The request. Every line in the listing is to be echoed verbatim.

Available data.
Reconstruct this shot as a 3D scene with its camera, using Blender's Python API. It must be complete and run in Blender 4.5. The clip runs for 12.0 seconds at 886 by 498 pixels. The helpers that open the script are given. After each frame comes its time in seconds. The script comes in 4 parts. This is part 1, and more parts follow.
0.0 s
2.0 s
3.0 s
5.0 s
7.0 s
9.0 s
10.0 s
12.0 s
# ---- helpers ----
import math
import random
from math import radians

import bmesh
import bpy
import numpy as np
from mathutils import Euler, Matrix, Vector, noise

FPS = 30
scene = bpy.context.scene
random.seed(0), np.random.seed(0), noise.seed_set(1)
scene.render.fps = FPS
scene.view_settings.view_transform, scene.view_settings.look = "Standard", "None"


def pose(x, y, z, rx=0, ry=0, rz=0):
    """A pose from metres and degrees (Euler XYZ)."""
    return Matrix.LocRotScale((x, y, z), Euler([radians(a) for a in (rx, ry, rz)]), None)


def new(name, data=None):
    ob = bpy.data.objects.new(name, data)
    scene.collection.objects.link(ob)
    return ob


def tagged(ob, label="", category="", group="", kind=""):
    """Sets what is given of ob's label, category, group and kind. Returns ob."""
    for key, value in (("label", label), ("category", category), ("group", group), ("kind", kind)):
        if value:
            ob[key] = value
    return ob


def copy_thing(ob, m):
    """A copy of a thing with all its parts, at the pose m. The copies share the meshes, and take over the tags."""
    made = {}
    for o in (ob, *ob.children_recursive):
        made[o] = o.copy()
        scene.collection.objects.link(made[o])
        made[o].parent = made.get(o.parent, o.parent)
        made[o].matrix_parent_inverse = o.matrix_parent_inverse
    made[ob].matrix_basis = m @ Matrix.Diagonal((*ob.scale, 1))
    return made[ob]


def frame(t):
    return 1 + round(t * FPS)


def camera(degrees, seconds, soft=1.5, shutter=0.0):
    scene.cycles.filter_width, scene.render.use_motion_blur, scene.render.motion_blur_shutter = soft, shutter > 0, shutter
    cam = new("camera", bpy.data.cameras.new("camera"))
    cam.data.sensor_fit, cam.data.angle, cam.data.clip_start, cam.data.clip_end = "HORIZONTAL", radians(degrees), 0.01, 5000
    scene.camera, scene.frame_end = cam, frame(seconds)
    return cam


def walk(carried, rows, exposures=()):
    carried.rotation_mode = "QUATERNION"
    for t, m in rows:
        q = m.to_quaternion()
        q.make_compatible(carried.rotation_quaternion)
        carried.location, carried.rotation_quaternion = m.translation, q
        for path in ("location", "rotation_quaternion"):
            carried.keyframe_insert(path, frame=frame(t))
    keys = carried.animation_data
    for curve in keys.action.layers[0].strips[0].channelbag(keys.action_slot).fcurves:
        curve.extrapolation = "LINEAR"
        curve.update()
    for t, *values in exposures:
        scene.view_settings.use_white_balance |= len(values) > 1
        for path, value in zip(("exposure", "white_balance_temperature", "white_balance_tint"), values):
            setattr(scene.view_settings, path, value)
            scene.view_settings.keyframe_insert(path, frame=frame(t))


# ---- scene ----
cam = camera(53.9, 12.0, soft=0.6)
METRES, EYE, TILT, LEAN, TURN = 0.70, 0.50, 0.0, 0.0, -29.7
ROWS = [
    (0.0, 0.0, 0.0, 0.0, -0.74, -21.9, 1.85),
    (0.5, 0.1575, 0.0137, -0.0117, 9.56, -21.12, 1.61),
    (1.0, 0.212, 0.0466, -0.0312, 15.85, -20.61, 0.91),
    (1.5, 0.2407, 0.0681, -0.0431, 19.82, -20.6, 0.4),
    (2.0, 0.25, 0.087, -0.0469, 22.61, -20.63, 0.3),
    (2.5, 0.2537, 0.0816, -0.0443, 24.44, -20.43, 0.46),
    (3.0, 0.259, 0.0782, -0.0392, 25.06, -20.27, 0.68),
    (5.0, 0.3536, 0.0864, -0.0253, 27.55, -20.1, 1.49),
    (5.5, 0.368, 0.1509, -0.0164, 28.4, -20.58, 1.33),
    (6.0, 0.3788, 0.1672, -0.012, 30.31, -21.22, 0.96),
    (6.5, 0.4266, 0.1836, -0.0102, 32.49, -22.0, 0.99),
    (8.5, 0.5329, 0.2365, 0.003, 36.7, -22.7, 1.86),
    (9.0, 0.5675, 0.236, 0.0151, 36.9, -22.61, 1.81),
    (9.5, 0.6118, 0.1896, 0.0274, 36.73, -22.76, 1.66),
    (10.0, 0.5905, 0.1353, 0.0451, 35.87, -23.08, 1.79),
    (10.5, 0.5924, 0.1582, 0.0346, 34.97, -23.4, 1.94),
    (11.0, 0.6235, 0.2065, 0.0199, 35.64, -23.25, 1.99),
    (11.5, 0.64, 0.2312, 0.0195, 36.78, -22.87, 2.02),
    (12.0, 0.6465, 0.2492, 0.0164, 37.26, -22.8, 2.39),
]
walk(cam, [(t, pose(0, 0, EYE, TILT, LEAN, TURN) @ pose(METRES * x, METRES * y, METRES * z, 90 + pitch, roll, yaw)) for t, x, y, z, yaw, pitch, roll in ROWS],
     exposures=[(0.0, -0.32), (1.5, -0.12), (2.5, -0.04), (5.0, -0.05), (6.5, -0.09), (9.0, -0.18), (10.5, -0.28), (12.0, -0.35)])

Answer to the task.
Reconstruct this shot as a 3D scene with its camera, using Blender's Python API. It must be complete and run in Blender 4.5. The clip runs for 12.0 seconds at 886 by 498 pixels. The helpers that open the script are given. After each frame comes its time in seconds. The script comes in 4 parts. This is part 1, and more parts follow.
0.0 s
2.0 s
3.0 s
5.0 s
7.0 s
9.0 s
10.0 s
12.0 s
# ---- helpers ----
import math
import random
from math import radians

import bmesh
import bpy
import numpy as np
from mathutils import Euler, Matrix, Vector, noise

FPS = 30
scene = bpy.context.scene
random.seed(0), np.random.seed(0), noise.seed_set(1)
scene.render.fps = FPS
scene.view_settings.view_transform, scene.view_settings.look = "Standard", "None"


def pose(x, y, z, rx=0, ry=0, rz=0):
    """A pose from metres and degrees (Euler XYZ)."""
    return Matrix.LocRotScale((x, y, z), Euler([radians(a) for a in (rx, ry, rz)]), None)


def new(name, data=None):
    ob = bpy.data.objects.new(name, data)
    scene.collection.objects.link(ob)
    return ob


def tagged(ob, label="", category="", group="", kind=""):
    """Sets what is given of ob's label, category, group and kind. Returns ob."""
    for key, value in (("label", label), ("category", category), ("group", group), ("kind", kind)):
        if value:
            ob[key] = value
    return ob


def copy_thing(ob, m):
    """A copy of a thing with all its parts, at the pose m. The copies share the meshes, and take over the tags."""
    made = {}
    for o in (ob, *ob.children_recursive):
        made[o] = o.copy()
        scene.collection.objects.link(made[o])
        made[o].parent = made.get(o.parent, o.parent)
        made[o].matrix_parent_inverse = o.matrix_parent_inverse
    made[ob].matrix_basis = m @ Matrix.Diagonal((*ob.scale, 1))
    return made[ob]


def frame(t):
    return 1 + round(t * FPS)


def camera(degrees, seconds, soft=1.5, shutter=0.0):
    scene.cycles.filter_width, scene.render.use_motion_blur, scene.render.motion_blur_shutter = soft, shutter > 0, shutter
    cam = new("camera", bpy.data.cameras.new("camera"))
    cam.data.sensor_fit, cam.data.angle, cam.data.clip_start, cam.data.clip_end = "HORIZONTAL", radians(degrees), 0.01, 5000
    scene.camera, scene.frame_end = cam, frame(seconds)
    return cam


def walk(carried, rows, exposures=()):
    carried.rotation_mode = "QUATERNION"
    for t, m in rows:
        q = m.to_quaternion()
        q.make_compatible(carried.rotation_quaternion)
        carried.location, carried.rotation_quaternion = m.translation, q
        for path in ("location", "rotation_quaternion"):
            carried.keyframe_insert(path, frame=frame(t))
    keys = carried.animation_data
    for curve in keys.action.layers[0].strips[0].channelbag(keys.action_slot).fcurves:
        curve.extrapolation = "LINEAR"
        curve.update()
    for t, *values in exposures:
        scene.view_settings.use_white_balance |= len(values) > 1
        for path, value in zip(("exposure", "white_balance_temperature", "white_balance_tint"), values):
            setattr(scene.view_settings, path, value)
            scene.view_settings.keyframe_insert(path, frame=frame(t))


# ---- scene ----
cam = camera(53.9, 12.0, soft=0.6)
METRES, EYE, TILT, LEAN, TURN = 0.70, 0.50, 0.0, 0.0, -29.7
ROWS = [
    (0.0, 0.0, 0.0, 0.0, -0.74, -21.9, 1.85),
    (0.5, 0.1575, 0.0137, -0.0117, 9.56, -21.12, 1.61),
    (1.0, 0.212, 0.0466, -0.0312, 15.85, -20.61, 0.91),
    (1.5, 0.2407, 0.0681, -0.0431, 19.82, -20.6, 0.4),
    (2.0, 0.25, 0.087, -0.0469, 22.61, -20.63, 0.3),
    (2.5, 0.2537, 0.0816, -0.0443, 24.44, -20.43, 0.46),
    (3.0, 0.259, 0.0782, -0.0392, 25.06, -20.27, 0.68),
    (5.0, 0.3536, 0.0864, -0.0253, 27.55, -20.1, 1.49),
    (5.5, 0.368, 0.1509, -0.0164, 28.4, -20.58, 1.33),
    (6.0, 0.3788, 0.1672, -0.012, 30.31, -21.22, 0.96),
    (6.5, 0.4266, 0.1836, -0.0102, 32.49, -22.0, 0.99),
    (8.5, 0.5329, 0.2365, 0.003, 36.7, -22.7, 1.86),
    (9.0, 0.5675, 0.236, 0.0151, 36.9, -22.61, 1.81),
    (9.5, 0.6118, 0.1896, 0.0274, 36.73, -22.76, 1.66),
    (10.0, 0.5905, 0.1353, 0.0451, 35.87, -23.08, 1.79),
    (10.5, 0.5924, 0.1582, 0.0346, 34.97, -23.4, 1.94),
    (11.0, 0.6235, 0.2065, 0.0199, 35.64, -23.25, 1.99),
    (11.5, 0.64, 0.2312, 0.0195, 36.78, -22.87, 2.02),
    (12.0, 0.6465, 0.2492, 0.0164, 37.26, -22.8, 2.39),
]
walk(cam, [(t, pose(0, 0, EYE, TILT, LEAN, TURN) @ pose(METRES * x, METRES * y, METRES * z, 90 + pitch, roll, yaw)) for t, x, y, z, yaw, pitch, roll in ROWS],
     exposures=[(0.0, -0.32), (1.5, -0.12), (2.5, -0.04), (5.0, -0.05), (6.5, -0.09), (9.0, -0.18), (10.5, -0.28), (12.0, -0.35)])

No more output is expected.